This project stress-tests a high-frequency trading (HFT) strategy based on Order Flow Imbalance (OFI) across six major cryptocurrency exchanges.
Raw trade data is processed through a three-step pipeline to handle fragmented liquidity:
- Unit Normalization: Converts Deribit's inverse futures into standard BTC quantities.
- Winsorization: Clips extreme outliers (1st/99th percentiles) to prevent block trades from distorting the signal.
- Z-Score Standardization: Normalizes the signal via a rolling window to measure relative deviation from the mean.
The strategy translates order flow into trade decisions systematically:
- Target Construction: Calculates the "Forward Return" over a set horizon (e.g., 1 second).
- Model Training: Splits data chronologically (40% Train / 60% Test) and fits a Linear Regression to derive a predictive Beta coefficient.
- Dynamic Thresholding: Applies the Beta to the out-of-sample set. Trades trigger only if the predicted return exceeds a dynamic "J-Threshold" (targeting the top 5% of opportunities).
The backtest reveals a high-alpha signal severely undermined by directional risk and scaling limits.

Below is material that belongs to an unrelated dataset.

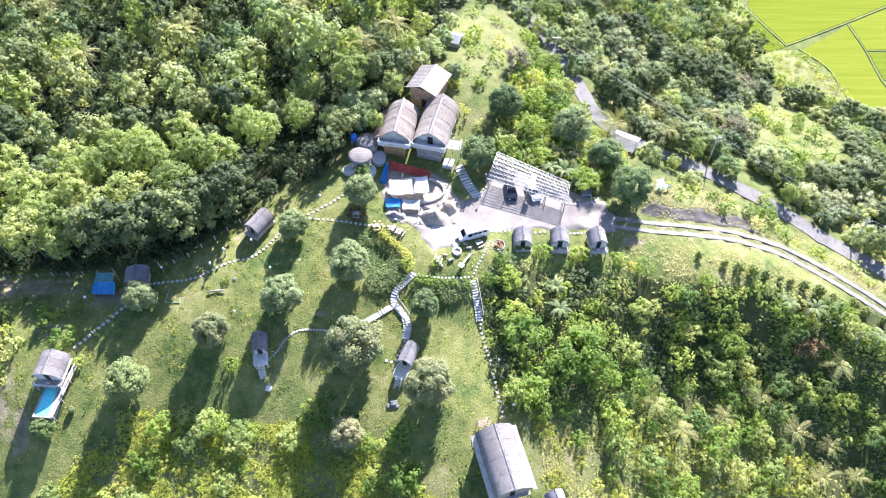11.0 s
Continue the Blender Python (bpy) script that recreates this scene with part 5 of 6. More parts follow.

- Drawdown Risk: On OKX, optimized settings generated a Net P&L of $575,712. However, the Maximum Drawdown was -$1.2M.
- Missing Exit Logic: Without a formal stop-loss, the model averaged down into losing trends, ultimately suffering a catastrophic -$62.3M drawdown.
- Scalability Frictions: Real-world network latency inevitably causes slippage, destroying HFT margins. Furthermore, scaling position limits (e.g., from 10 BTC to 100 BTC) hits a strict liquidity ceiling, triggering immediate adverse selection.
The raw tick and order book data used for this analysis are stored in massive
.parquetfiles that exceed GitHub's repository limits. To comply with these size constraints, the underlying data files have been excluded from this repository.